The majority says that “We, as did the trial judge, can only speculate about the substance of the probation officer’s testimony.” (at 267, 902 P.2d at 1371) If so, then the majority has erred by predicating a reversal on the preclusion of unknown evidence. But I do not agree that .we can only speculate about the officer’s testimony; I contend that we know what the testimony would have been because the officer’s detailed report is in the record, and counsel expressed no challenge to any information in that report.

Counsel asked to cross-examine the probation officer about the “quality” of the juvenile’s prior referrals. The officer’s thirteen-page report showed that all prior referrals were for nonviolent offenses ranging from curfew violation to possession of a stolen vehicle. Because counsel did not dispute the accuracy of any information in the report, we can conclude that the officer’s testimony would have been consistent with the report, and that no harm to substantial rights was done when the court, in effect, ordered counsel to argue the referrals directly from the report.

Regarding the other two areas of proposed inquiry, counsel expressed no problem with anything in the report, so we can conclude that the officer’s testimony about services available to the juvenile, or services previously received by the juvenile, would have been consistent with the report. Again, any trial court error in precluding examination of the officer on these subjects did no harm to substantial rights of the juvenile.

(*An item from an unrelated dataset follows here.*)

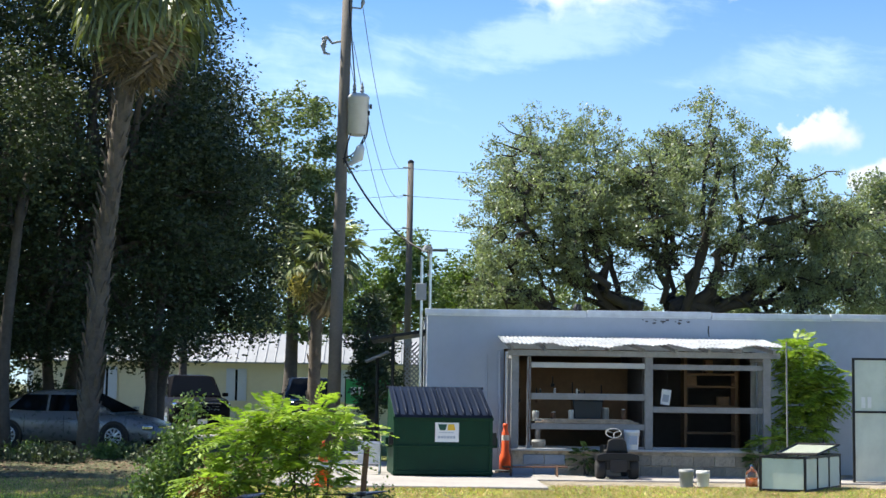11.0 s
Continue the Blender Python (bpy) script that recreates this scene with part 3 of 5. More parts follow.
# one wavy sheet of tin with a ragged front edge
bm = bmesh.new()
rng = random.Random(11)
cols, rows_ = 330, 8
sag = [0.02 * math.sin(i * 0.045) + 0.012 * math.sin(i * 0.13 + 1) for i in range(cols + 1)]
verts = []
for j in range(rows_ + 1):
    v = j / rows_
    verts.append([bm.verts.new((1.82 + 5.3 * i / cols, PY - 0.34 + 1.8 * v + (0.03 * noise.noise((i * 0.05, 1, 0)) if j == 0 else 0),
                                2.45 + 0.22 * v + 0.011 * math.sin(2 * math.pi * i / 5.2) + sag[i] * (1 - v) * 1.5 + (0.02 * noise.noise((i * 0.11, j * 0.6, 4)) if j < 6 else 0))) for i in range(cols + 1)])
for a, b in zip(verts, verts[1:]):
    for i in range(cols):
        bm.faces.new((a[i], a[i + 1], b[i + 1], b[i]))
bmesh.ops.solidify(bm, geom=list(bm.faces), thickness=0.004)
part("tin_roof", bm, "tin", porch, "weathered corrugated tin roofing", True)
part("ledge", span(bmesh.new(), (2.0, PY - 0.12, 0.47), (6.98, PY + 0.16, 0.51), 0.006), "timber_white", porch, "pale timber ledge on the block wall")
low_wall = part("low_wall", span(bmesh.new(), (2.03, PY + 0.0, -0.05), (6.96, PY + 0.14, 0.47)), "block", porch)


def block_course():
    me = bpy.data.meshes.new("block")
    b = bmesh.new()
    box(b, (0, 0, 0), (0.39, 0.06, 0.185), None, 0.008)
    b.to_mesh(me)
    b.free()
    grey = me.copy()
    me.materials.append(M["block"])
    grey.materials.append(M["block_grey"])
    for row in range(2):
        x = 2.03 + (0.2 if row else 0.0)
        while x < 6.6:
            if not (row == 0 and 3.4 < x < 3.9):
                o = new("block", grey if x < 2.75 else me)
                o.parent = low_wall
                o.location = (x + 0.2, PY - 0.005, 0.105 + row * 0.2)
            x += 0.402


block_course()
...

This juvenile had eleven prior referrals to juvenile court and two prior commitments to Adobe Mountain. He was a fugitive from parole when he tried to murder two people in a drive-by shooting. The probation officer, the parole officer, and the psychologist all recommended transfer. The juvenile court articulated numerous findings to explain the transfer order, and overwhelming evidence supports those findings. Because any error was harmless beyond a reasonable doubt, the juvenile court should be affirmed.